**What you should do:**
All the data should be repeated exactly. Any image in it is left out.

**Information supplied:**
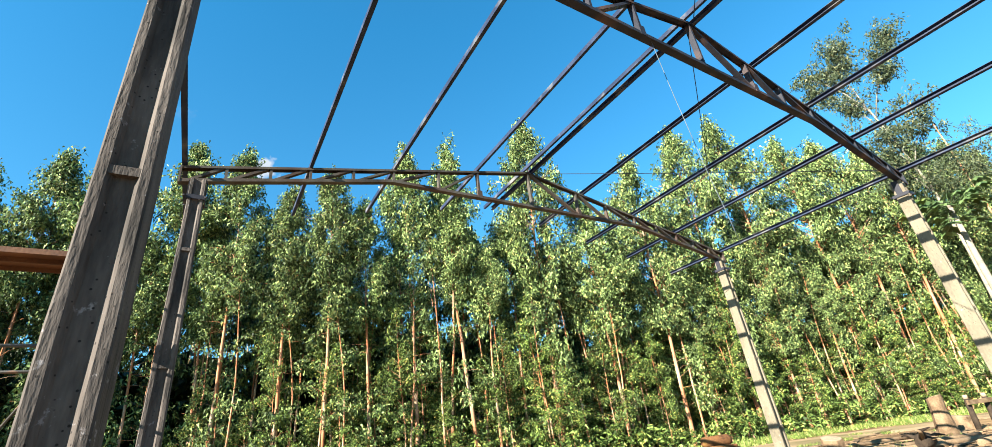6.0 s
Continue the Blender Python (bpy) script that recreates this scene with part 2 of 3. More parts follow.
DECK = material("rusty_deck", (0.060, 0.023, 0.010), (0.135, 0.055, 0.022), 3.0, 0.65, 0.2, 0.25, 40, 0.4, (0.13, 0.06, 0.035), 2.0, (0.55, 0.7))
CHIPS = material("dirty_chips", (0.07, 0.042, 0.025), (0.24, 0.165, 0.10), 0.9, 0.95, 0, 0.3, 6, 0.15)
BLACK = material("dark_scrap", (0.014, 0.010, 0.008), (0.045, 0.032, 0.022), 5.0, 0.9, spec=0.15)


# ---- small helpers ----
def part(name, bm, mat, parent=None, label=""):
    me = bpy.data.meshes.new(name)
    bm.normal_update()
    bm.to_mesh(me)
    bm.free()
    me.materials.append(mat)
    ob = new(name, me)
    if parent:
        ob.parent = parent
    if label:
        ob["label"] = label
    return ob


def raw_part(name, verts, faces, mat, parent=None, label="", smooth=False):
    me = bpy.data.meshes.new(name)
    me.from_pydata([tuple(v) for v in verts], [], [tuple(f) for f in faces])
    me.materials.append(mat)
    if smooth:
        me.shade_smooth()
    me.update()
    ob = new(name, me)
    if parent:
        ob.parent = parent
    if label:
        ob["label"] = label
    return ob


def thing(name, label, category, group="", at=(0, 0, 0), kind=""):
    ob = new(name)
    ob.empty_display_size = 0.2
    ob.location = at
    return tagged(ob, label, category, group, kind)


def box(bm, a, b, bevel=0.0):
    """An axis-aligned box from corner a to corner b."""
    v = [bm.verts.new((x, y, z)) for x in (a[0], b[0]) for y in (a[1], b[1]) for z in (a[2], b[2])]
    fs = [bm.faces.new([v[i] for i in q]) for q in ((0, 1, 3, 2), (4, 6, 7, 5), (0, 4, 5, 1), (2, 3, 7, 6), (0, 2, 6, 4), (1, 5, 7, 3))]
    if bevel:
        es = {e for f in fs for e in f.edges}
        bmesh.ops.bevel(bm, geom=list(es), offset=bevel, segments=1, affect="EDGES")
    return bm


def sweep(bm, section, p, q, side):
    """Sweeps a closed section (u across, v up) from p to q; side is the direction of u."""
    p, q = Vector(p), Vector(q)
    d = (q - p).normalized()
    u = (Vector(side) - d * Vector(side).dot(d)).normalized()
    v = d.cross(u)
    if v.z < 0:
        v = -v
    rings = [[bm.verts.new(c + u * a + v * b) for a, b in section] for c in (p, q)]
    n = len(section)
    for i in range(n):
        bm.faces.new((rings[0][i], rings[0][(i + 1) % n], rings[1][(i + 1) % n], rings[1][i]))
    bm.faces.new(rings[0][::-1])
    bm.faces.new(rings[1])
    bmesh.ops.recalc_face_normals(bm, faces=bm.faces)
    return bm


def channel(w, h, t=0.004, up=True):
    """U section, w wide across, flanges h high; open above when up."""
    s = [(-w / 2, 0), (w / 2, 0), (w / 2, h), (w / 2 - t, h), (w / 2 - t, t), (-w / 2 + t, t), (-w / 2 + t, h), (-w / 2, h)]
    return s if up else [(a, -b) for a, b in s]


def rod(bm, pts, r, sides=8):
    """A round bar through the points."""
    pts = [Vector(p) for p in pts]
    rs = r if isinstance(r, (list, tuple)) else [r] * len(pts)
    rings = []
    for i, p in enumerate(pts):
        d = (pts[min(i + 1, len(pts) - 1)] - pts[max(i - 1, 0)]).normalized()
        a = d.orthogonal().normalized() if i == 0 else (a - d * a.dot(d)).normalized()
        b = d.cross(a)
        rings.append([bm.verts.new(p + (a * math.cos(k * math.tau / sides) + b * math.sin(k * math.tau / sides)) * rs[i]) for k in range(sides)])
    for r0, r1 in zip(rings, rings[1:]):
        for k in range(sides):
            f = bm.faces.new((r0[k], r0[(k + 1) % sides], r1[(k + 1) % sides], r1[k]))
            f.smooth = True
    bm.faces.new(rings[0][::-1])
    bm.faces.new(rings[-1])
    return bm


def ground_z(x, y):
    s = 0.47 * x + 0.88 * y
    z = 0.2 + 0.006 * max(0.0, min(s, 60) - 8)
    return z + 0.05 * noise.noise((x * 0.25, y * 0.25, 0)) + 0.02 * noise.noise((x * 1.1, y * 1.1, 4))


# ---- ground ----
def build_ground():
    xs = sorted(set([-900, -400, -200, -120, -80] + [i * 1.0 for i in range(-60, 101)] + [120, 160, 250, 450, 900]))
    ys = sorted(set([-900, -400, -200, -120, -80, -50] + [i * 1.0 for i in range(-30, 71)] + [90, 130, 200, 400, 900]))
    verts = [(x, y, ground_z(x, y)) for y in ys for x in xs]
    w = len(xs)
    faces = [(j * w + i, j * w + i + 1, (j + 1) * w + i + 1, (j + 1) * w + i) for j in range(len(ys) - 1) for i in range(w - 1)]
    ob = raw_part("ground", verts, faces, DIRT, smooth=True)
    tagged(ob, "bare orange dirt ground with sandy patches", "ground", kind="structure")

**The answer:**
6.0 s
Continue the Blender Python (bpy) script that recreates this scene with part 2 of 3. More parts follow.
DECK = material("rusty_deck", (0.060, 0.023, 0.010), (0.135, 0.055, 0.022), 3.0, 0.65, 0.2, 0.25, 40, 0.4, (0.13, 0.06, 0.035), 2.0, (0.55, 0.7))
CHIPS = material("dirty_chips", (0.07, 0.042, 0.025), (0.24, 0.165, 0.10), 0.9, 0.95, 0, 0.3, 6, 0.15)
BLACK = material("dark_scrap", (0.014, 0.010, 0.008), (0.045, 0.032, 0.022), 5.0, 0.9, spec=0.15)


# ---- small helpers ----
def part(name, bm, mat, parent=None, label=""):
    me = bpy.data.meshes.new(name)
    bm.normal_update()
    bm.to_mesh(me)
    bm.free()
    me.materials.append(mat)
    ob = new(name, me)
    if parent:
        ob.parent = parent
    if label:
        ob["label"] = label
    return ob


def raw_part(name, verts, faces, mat, parent=None, label="", smooth=False):
    me = bpy.data.meshes.new(name)
    me.from_pydata([tuple(v) for v in verts], [], [tuple(f) for f in faces])
    me.materials.append(mat)
    if smooth:
        me.shade_smooth()
    me.update()
    ob = new(name, me)
    if parent:
        ob.parent = parent
    if label:
        ob["label"] = label
    return ob


def thing(name, label, category, group="", at=(0, 0, 0), kind=""):
    ob = new(name)
    ob.empty_display_size = 0.2
    ob.location = at
    return tagged(ob, label, category, group, kind)


def box(bm, a, b, bevel=0.0):
    """An axis-aligned box from corner a to corner b."""
    v = [bm.verts.new((x, y, z)) for x in (a[0], b[0]) for y in (a[1], b[1]) for z in (a[2], b[2])]
    fs = [bm.faces.new([v[i] for i in q]) for q in ((0, 1, 3, 2), (4, 6, 7, 5), (0, 4, 5, 1), (2, 3, 7, 6), (0, 2, 6, 4), (1, 5, 7, 3))]
    if bevel:
        es = {e for f in fs for e in f.edges}
        bmesh.ops.bevel(bm, geom=list(es), offset=bevel, segments=1, affect="EDGES")
    return bm


def sweep(bm, section, p, q, side):
    """Sweeps a closed section (u across, v up) from p to q; side is the direction of u."""
    p, q = Vector(p), Vector(q)
    d = (q - p).normalized()
    u = (Vector(side) - d * Vector(side).dot(d)).normalized()
    v = d.cross(u)
    if v.z < 0:
        v = -v
    rings = [[bm.verts.new(c + u * a + v * b) for a, b in section] for c in (p, q)]
    n = len(section)
    for i in range(n):
        bm.faces.new((rings[0][i], rings[0][(i + 1) % n], rings[1][(i + 1) % n], rings[1][i]))
    bm.faces.new(rings[0][::-1])
    bm.faces.new(rings[1])
    bmesh.ops.recalc_face_normals(bm, faces=bm.faces)
    return bm


def channel(w, h, t=0.004, up=True):
    """U section, w wide across, flanges h high; open above when up."""
    s = [(-w / 2, 0), (w / 2, 0), (w / 2, h), (w / 2 - t, h), (w / 2 - t, t), (-w / 2 + t, t), (-w / 2 + t, h), (-w / 2, h)]
    return s if up else [(a, -b) for a, b in s]


def rod(bm, pts, r, sides=8):
    """A round bar through the points."""
    pts = [Vector(p) for p in pts]
    rs = r if isinstance(r, (list, tuple)) else [r] * len(pts)
    rings = []
    for i, p in enumerate(pts):
        d = (pts[min(i + 1, len(pts) - 1)] - pts[max(i - 1, 0)]).normalized()
        a = d.orthogonal().normalized() if i == 0 else (a - d * a.dot(d)).normalized()
        b = d.cross(a)
        rings.append([bm.verts.new(p + (a * math.cos(k * math.tau / sides) + b * math.sin(k * math.tau / sides)) * rs[i]) for k in range(sides)])
    for r0, r1 in zip(rings, rings[1:]):
        for k in range(sides):
            f = bm.faces.new((r0[k], r0[(k + 1) % sides], r1[(k + 1) % sides], r1[k]))
            f.smooth = True
    bm.faces.new(rings[0][::-1])
    bm.faces.new(rings[-1])
    return bm


def ground_z(x, y):
    s = 0.47 * x + 0.88 * y
    z = 0.2 + 0.006 * max(0.0, min(s, 60) - 8)
    return z + 0.05 * noise.noise((x * 0.25, y * 0.25, 0)) + 0.02 * noise.noise((x * 1.1, y * 1.1, 4))


# ---- ground ----
def build_ground():
    xs = sorted(set([-900, -400, -200, -120, -80] + [i * 1.0 for i in range(-60, 101)] + [120, 160, 250, 450, 900]))
    ys = sorted(set([-900, -400, -200, -120, -80, -50] + [i * 1.0 for i in range(-30, 71)] + [90, 130, 200, 400, 900]))
    verts = [(x, y, ground_z(x, y)) for y in ys for x in xs]
    w = len(xs)
    faces = [(j * w + i, j * w + i + 1, (j + 1) * w + i + 1, (j + 1) * w + i) for j in range(len(ys) - 1) for i in range(w - 1)]
    ob = raw_part("ground", verts, faces, DIRT, smooth=True)
    tagged(ob, "bare orange dirt ground with sandy patches", "ground", kind="structure")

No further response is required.